The Museum of Contemporary Art in Chicago Is Lowering Admission Prices for Those Affected by the Gender Pay Gap

The new pricing will take effect next month, just after the museum opens a retrospective of feminist photographer Laurie Simmons's work.

Laurie Simmons, The Love Doll/Day 23 (Kitchen) (2010). Photo courtesy the artist and Salon 94.

In an effort to combat the gender pay gap in the US—which sees full-time women workers making only a fraction of the salaries of their male counterparts—the MCA Chicago will introduce a new pricing tier with discounted admission.

Starting next month, anyone who believes that the gender pay gap has negatively impacted their earning potential can pay a $12 admission fee, rather than the full price of $15. The 81 percent cost differential represents the wage gap, in which the average woman only takes home 81 cents for every dollar earned by a man, but still has to pay the same prices for goods and services.

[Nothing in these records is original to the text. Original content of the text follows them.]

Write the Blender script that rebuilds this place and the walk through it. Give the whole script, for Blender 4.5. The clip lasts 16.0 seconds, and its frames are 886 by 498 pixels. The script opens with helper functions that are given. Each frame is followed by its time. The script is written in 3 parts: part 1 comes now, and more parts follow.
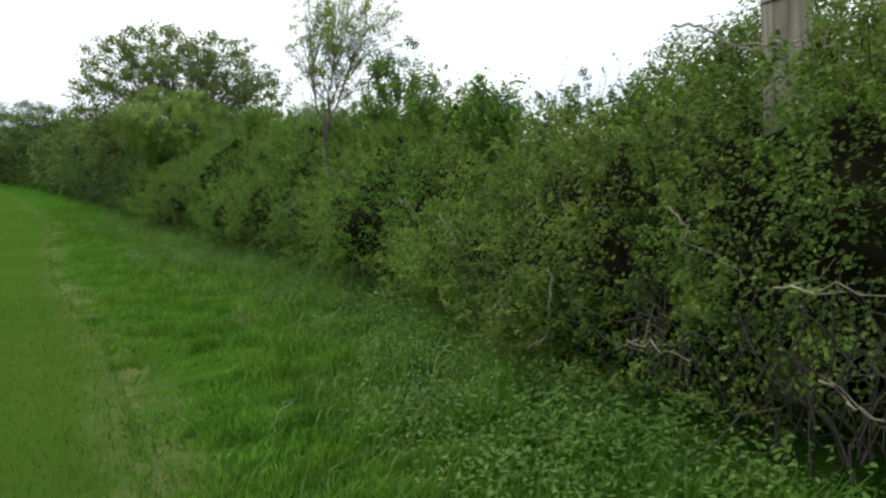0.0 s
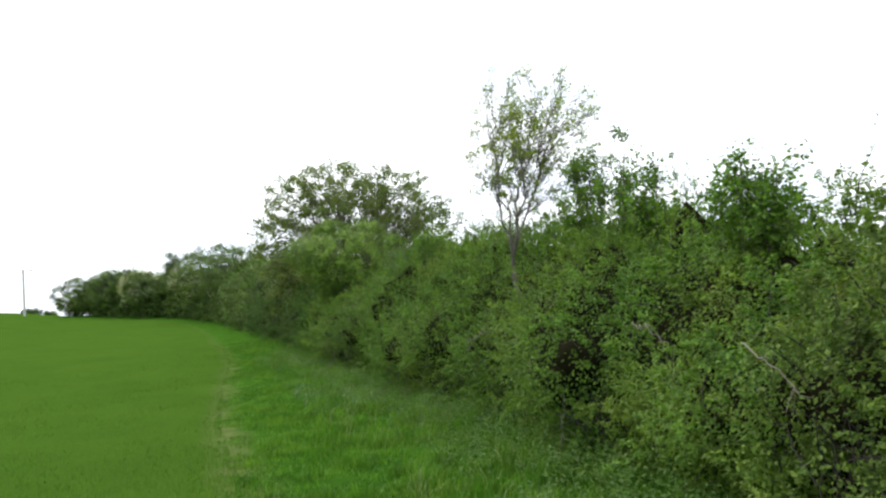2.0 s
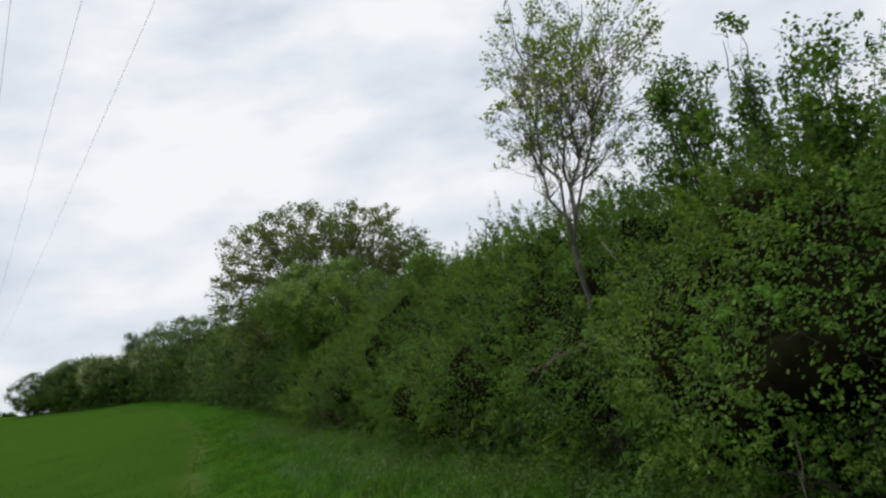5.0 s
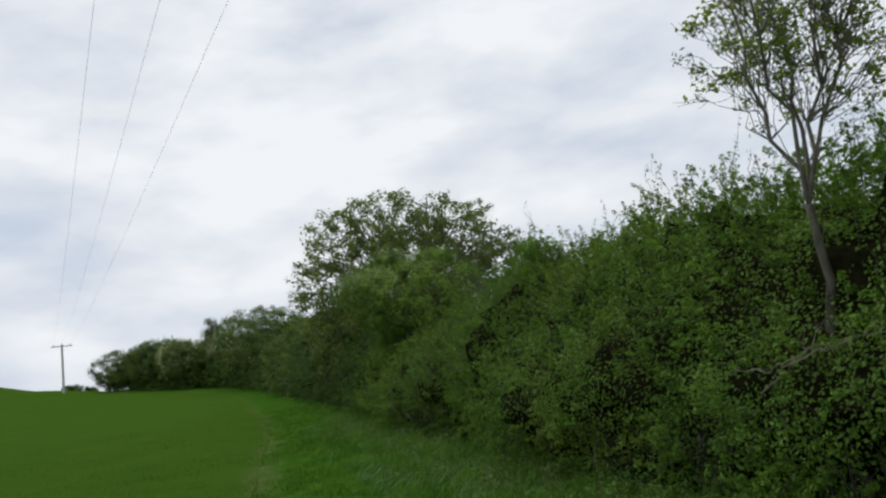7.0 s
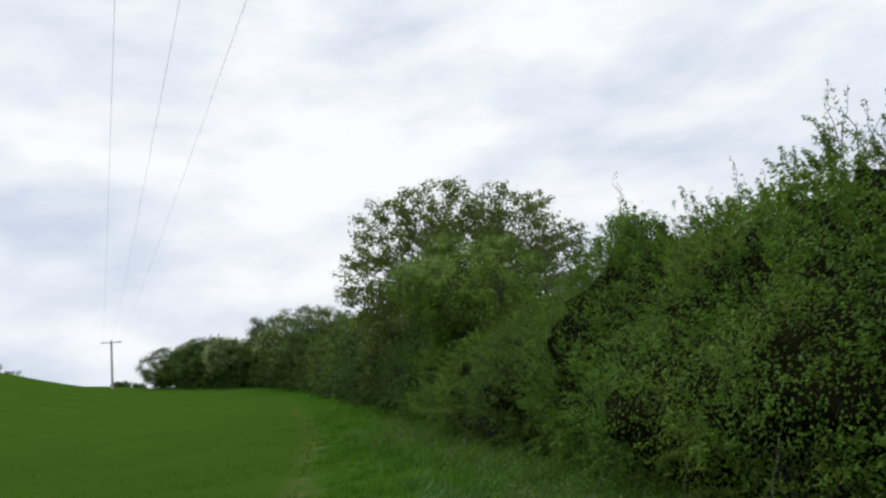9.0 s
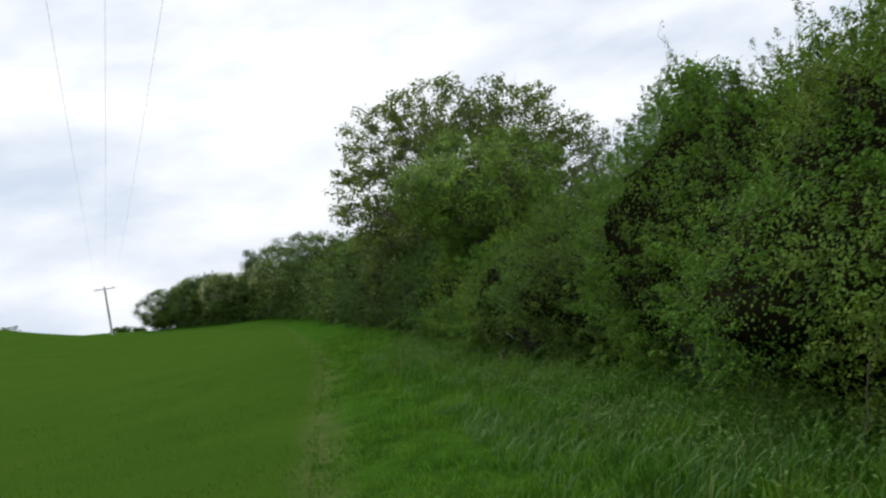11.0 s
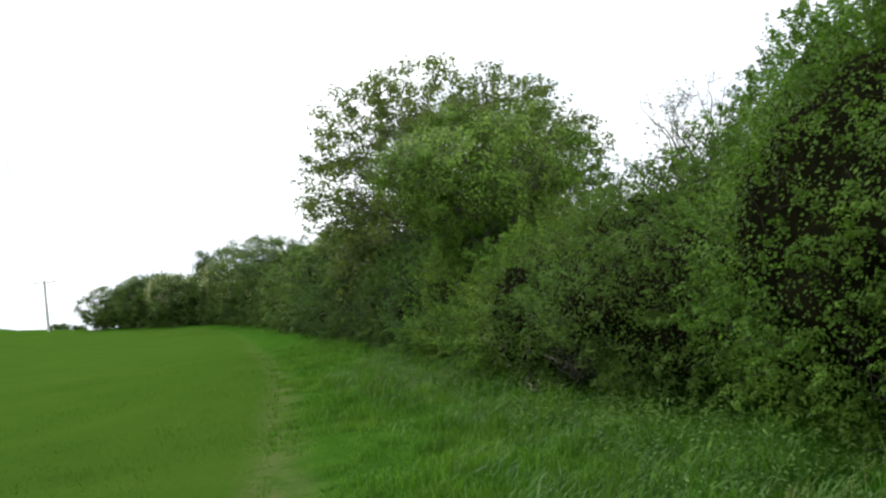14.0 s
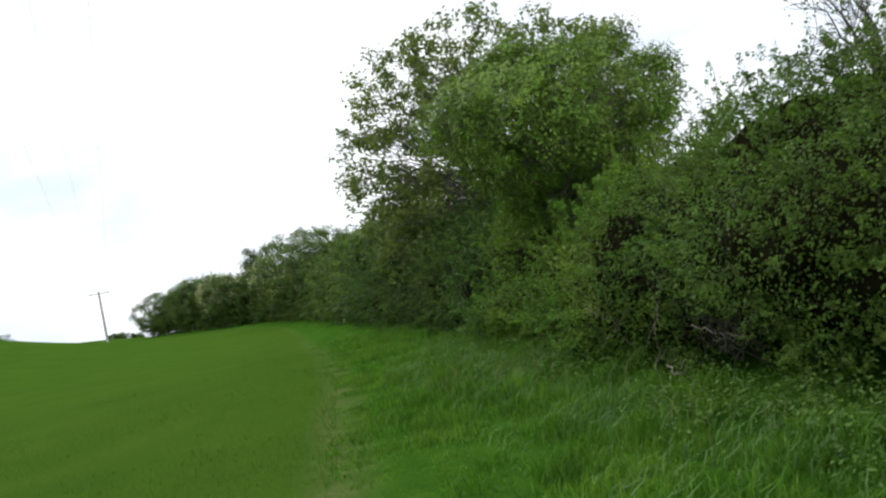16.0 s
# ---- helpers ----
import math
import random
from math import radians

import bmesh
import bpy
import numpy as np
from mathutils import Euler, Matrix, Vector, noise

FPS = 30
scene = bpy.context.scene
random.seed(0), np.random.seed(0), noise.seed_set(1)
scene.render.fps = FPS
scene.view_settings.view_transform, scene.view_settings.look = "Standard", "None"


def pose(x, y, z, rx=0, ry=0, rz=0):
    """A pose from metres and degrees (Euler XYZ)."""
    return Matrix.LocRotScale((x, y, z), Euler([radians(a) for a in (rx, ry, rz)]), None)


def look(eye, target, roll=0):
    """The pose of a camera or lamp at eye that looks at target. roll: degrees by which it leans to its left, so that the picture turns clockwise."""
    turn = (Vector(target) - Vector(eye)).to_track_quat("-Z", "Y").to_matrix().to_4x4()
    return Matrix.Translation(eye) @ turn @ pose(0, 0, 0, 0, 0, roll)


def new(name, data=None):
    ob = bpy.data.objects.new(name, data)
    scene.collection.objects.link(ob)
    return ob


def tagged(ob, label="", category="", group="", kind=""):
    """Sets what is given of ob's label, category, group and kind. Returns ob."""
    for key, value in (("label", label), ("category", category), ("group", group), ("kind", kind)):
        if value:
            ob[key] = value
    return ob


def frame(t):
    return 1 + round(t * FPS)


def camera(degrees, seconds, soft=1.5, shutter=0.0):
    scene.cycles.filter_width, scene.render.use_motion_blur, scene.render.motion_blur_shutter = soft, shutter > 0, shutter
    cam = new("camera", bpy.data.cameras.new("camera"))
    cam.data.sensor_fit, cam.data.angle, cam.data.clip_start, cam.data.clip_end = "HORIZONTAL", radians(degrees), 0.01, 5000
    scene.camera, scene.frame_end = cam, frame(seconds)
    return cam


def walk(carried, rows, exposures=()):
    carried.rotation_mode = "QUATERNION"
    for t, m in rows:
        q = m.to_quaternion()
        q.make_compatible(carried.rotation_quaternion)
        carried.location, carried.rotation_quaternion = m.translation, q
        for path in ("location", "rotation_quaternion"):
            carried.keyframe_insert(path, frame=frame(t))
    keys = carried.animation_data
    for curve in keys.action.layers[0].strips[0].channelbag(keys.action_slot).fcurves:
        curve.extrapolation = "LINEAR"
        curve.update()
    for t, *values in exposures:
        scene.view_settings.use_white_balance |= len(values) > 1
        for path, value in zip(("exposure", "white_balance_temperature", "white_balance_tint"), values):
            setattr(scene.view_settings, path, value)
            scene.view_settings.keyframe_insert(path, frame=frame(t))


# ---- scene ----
cam = camera(61.0, 16.0, soft=2.4)
METRES, EYE, TILT, LEAN, TURN = 20.0, 1.6, -5.5, 3.85, 0.0
ROWS = [
    (0.0, 0.0, 0.0, 0.0, 0.0, 0.0, -0.0),
    (0.5, -0.0094, 0.0278, 0.0025, -2.33, 0.71, -5.02),
    (1.0, -0.0154, 0.0551, 0.0024, -3.57, 4.19, 1.08),
    (1.5, -0.0241, 0.0888, 0.0057, 7.82, 8.97, 0.22),
    (2.0, -0.0366, 0.1174, 0.0059, 12.6, 9.95, 0.19),
    (2.5, -0.0505, 0.1491, 0.0096, 15.53, 14.23, 2.49),
    (3.0, -0.0663, 0.176, 0.009, 14.99, 11.25, -0.31),
    (5.5, -0.1304, 0.3181, 0.0158, 11.46, 14.46, 9.0),
    (6.0, -0.1478, 0.341, 0.0194, 13.07, 16.04, 7.27),
    (6.5, -0.1614, 0.3698, 0.0165, 12.33, 16.62, 4.05),
    (7.0, -0.1768, 0.3964, 0.0161, 16.13, 14.55, 2.54),
    (7.5, -0.1869, 0.4258, 0.017, 16.95, 11.57, 6.51),
    (8.0, -0.203, 0.4529, 0.0205, 17.24, 12.6, 1.14),
    (8.5, -0.2168, 0.4765, 0.0227, 16.01, 14.86, 5.55),
    (9.0, -0.2351, 0.5077, 0.0235, 19.27, 15.03, 0.88),
    (9.5, -0.2503, 0.5324, 0.0252, 21.21, 10.45, 4.16),
    (12.0, -0.3323, 0.6595, 0.0346, 18.74, 8.59, 6.22),
    (12.5, -0.3498, 0.6882, 0.0343, 19.73, 9.86, 2.94),
    (13.0, -0.3642, 0.714, 0.0359, 18.53, 9.86, 7.98),
    (13.5, -0.3805, 0.7377, 0.0393, 17.71, 11.1, 4.57),
    (14.0, -0.391, 0.7671, 0.0394, 15.82, 9.84, 3.0),
    (14.5, -0.4066, 0.7938, 0.0373, 20.31, 11.42, 1.5),
    (15.0, -0.4184, 0.8226, 0.0425, 19.66, 8.37, 5.99),
    (15.5, -0.4332, 0.8517, 0.0441, 23.19, 9.9, 1.72),
    (16.0, -0.446, 0.8762, 0.0471, 20.01, 8.81, 7.29),
]

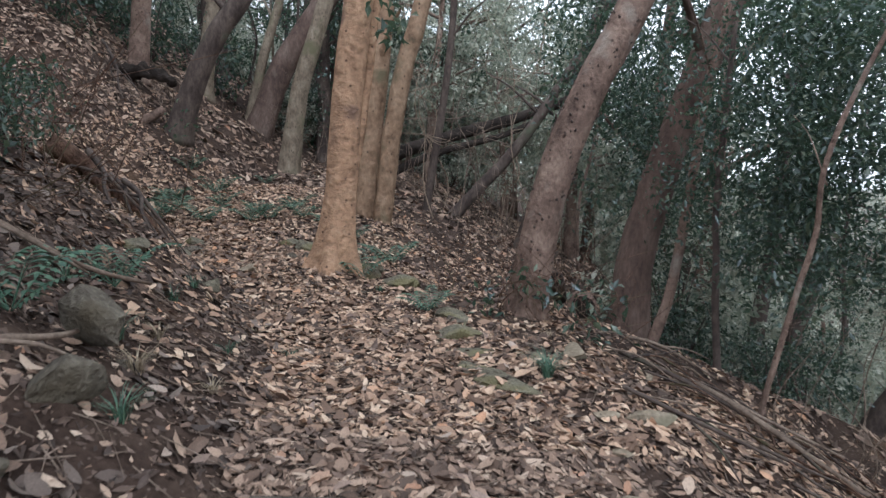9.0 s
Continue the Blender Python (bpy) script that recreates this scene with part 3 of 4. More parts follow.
tree("slim_tree", DARKBARK, [(0.47, 18.7, 2.0), (0.6, 18.7, 2.9), (0.72, 18.7, 3.6), (0.88, 18.7, 4.7), (1.0, 18.7, 6), (1.1, 18.7, 8)], 0.075, 0.05, "thin dark tree trunk in the thicket", flare=0.3, sides=10)
E = tree("slim_tree", DARKBARK, [(3.66, 13.4, 0.8), (3.64, 13.5, 1.5), (3.62, 13.5, 2.1), (3.6, 13.5, 2.7), (3.7, 13.5, 4.4)], 0.04, 0.025, "thin dark sapling with leafy twigs on the drop", flare=0.2, sides=10)
tree("slim_tree", DARKBARK, [(5.75, 17.2, 0.1), (5.82, 17.2, 0.8), (5.95, 17.2, 1.6), (6.1, 17.2, 3.5), (6.6, 17.3, 6)], 0.13, 0.07, "dark tree further down the slope", flare=0.3, sides=10)

rs = np.random.RandomState(8)
leaves_on(O, rs, [(rs.uniform(4.2, 5.3), rs.uniform(9.6, 10.8), rs.uniform(2.0, 5.4)) for k in range(44)], 0.17, 140, 0.068)
re = np.random.RandomState(64)
twigs = [(re.uniform(3.7, 6.1), re.uniform(11.8, 13.8), re.uniform(1.9, 5.0)) for k in range(190)]
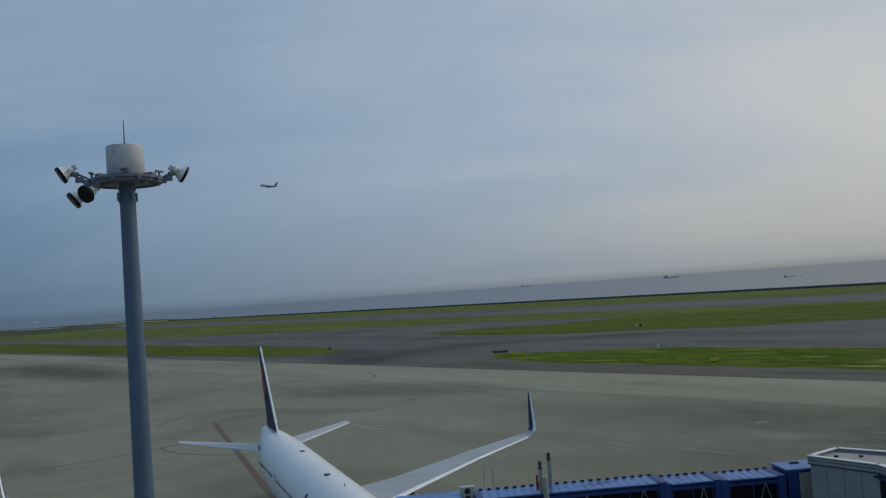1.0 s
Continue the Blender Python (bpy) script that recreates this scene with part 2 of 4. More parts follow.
BLUE_ROOF = surface("weathered_blue_roof", (0.020, 0.090, 0.29), (0.095, 0.245, 0.52), 0.42, size=1.3, grain=0.2, stain=((0.014, 0.050, 0.20), 0.8, 0.52), stretch=(0, 3.0))
# Distance haze over the ships is put into this pale hull colour.
HULL = surface("pale_hazed_hull", (0.32, 0.33, 0.35), (0.42, 0.43, 0.45), 0.7, size=8)
# Shade on the tunnel's sides and underside is put into this darker blue.
BLUE_DARK = surface("shaded_blue_panel", (0.003, 0.012, 0.060), (0.007, 0.022, 0.095), 0.5, size=2)
PALE = surface("white_panel", (0.36, 0.38, 0.37), (0.47, 0.49, 0.475), 0.5, size=3, grain=0.3, stain=((0.33, 0.34, 0.32), 2.0, 0.62))
ROOF = surface("grey_roof_sheet", (0.245, 0.245, 0.225), (0.36, 0.355, 0.325), 0.7, size=2.5, grain=0.3, stain=((0.22, 0.23, 0.22), 1.8, 0.6))
STEEL = surface("galvanised_steel", (0.36, 0.38, 0.40), (0.52, 0.54, 0.56), 0.5, 0.55, size=1.2, grain=0.15)
POLE = surface("pole_blue_grey", (0.068, 0.112, 0.172), (0.105, 0.158, 0.228), 0.5, size=2.5, grain=0.25, stretch=(0, 0.4))
POLE_GREY = surface("pole_dark_grey", (0.060, 0.075, 0.085), (0.110, 0.128, 0.138), 0.55, size=1.6, grain=0.2, stretch=(0, 0.4))
LAMPWHITE = surface("lamp_white", (0.62, 0.63, 0.62), (0.76, 0.77, 0.75), 0.45, size=1.0, grain=0.1)
DARK = surface("dark_rubber", (0.012, 0.013, 0.015), (0.035, 0.036, 0.04), 0.5, size=0.8)
GLASS = surface("dark_glass", (0.012, 0.018, 0.028), (0.025, 0.033, 0.045), 0.08, size=2)
TUNNEL_GLASS = surface("unlit_tunnel_glass", (0.003, 0.004, 0.007), (0.006, 0.008, 0.013), 0.25, size=2, spec=0.12)
ROPE = surface("steel_wire_rope", (0.175, 0.160, 0.150), (0.335, 0.310, 0.295), 0.55, 0.25, size=0.05, grain=0.004)
TAILGREY = surface("tailplane_grey", (0.40, 0.42, 0.45), (0.52, 0.54, 0.56), 0.4, size=2, grain=0.2)
YELLOW = surface("sign_yellow", (0.78, 0.60, 0.02), (0.90, 0.72, 0.05), 0.5, size=1)
ORANGE = surface("faded_orange_line", (0.088, 0.050, 0.031), (0.128, 0.074, 0.046), 0.7, size=3, grain=0.3, stain=((0.125, 0.10, 0.074), 2.0, 0.54))
BROWN = surface("worn_brown_line", (0.095, 0.074, 0.050), (0.130, 0.104, 0.072), 0.75, size=3, grain=0.3, stain=((0.15, 0.135, 0.10), 2.0, 0.56))
LENS = surface("lamp_lens_black", (0.004, 0.004, 0.006), (0.010, 0.011, 0.014), 0.35, size=0.5, spec=0.2)
DRUM = surface("weathered_drum", (0.44, 0.45, 0.45), (0.56, 0.57, 0.56), 0.5, size=0.9, grain=0.1, stain=((0.40, 0.40, 0.38), 0.5, 0.6))
CLADDING = surface("pale_grey_cladding", (0.225, 0.25, 0.245), (0.30, 0.325, 0.315), 0.5, size=3, grain=0.3, stain=((0.21, 0.22, 0.205), 1.4, 0.60))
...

The gap is even wider for black, Asian, and Latina women.

The MCA’s adjusted ticket pricing effectively calls out that disparity, signaling a demand for equal pay for equal work.

The museum will roll out the new pricing structure on February 24, just after the opening of the traveling retrospective “Laurie Simmons: Big Camera/Little Camera,” and keep the reduced ticket prices in effect for the duration of its run, through May 5. The exhibition of the acclaimed feminist photographer’s work is organized by the Modern Art Museum of Fort Worth, where it is on view through January 27. (On the show’s opening day, February 23, the MCA will be free to the public, regardless of sex.)

The idea is the brainchild of MCA director Madeleine Grynsztejn and was announced by curator Naomi Beckwith at a preview for Simmons’s show and the museum’s upcoming Virgil Abloh exhibition.

The museum has been engaging issues of parity and equality in recent years. On the occasion of Howardena Pindell’s 2018 survey, “What Remains to Be Seen,” the institution revisited the artist’s work of the 1980s and ’90s, in which she researched the demographics of artists exhibited in New York museums and galleries. For the show, the surveys were undertaken again, revealing that, as with the gender pay gap, the situation for women has improved in recent decades, but that there is still considerable work to be done before museums achieve equality.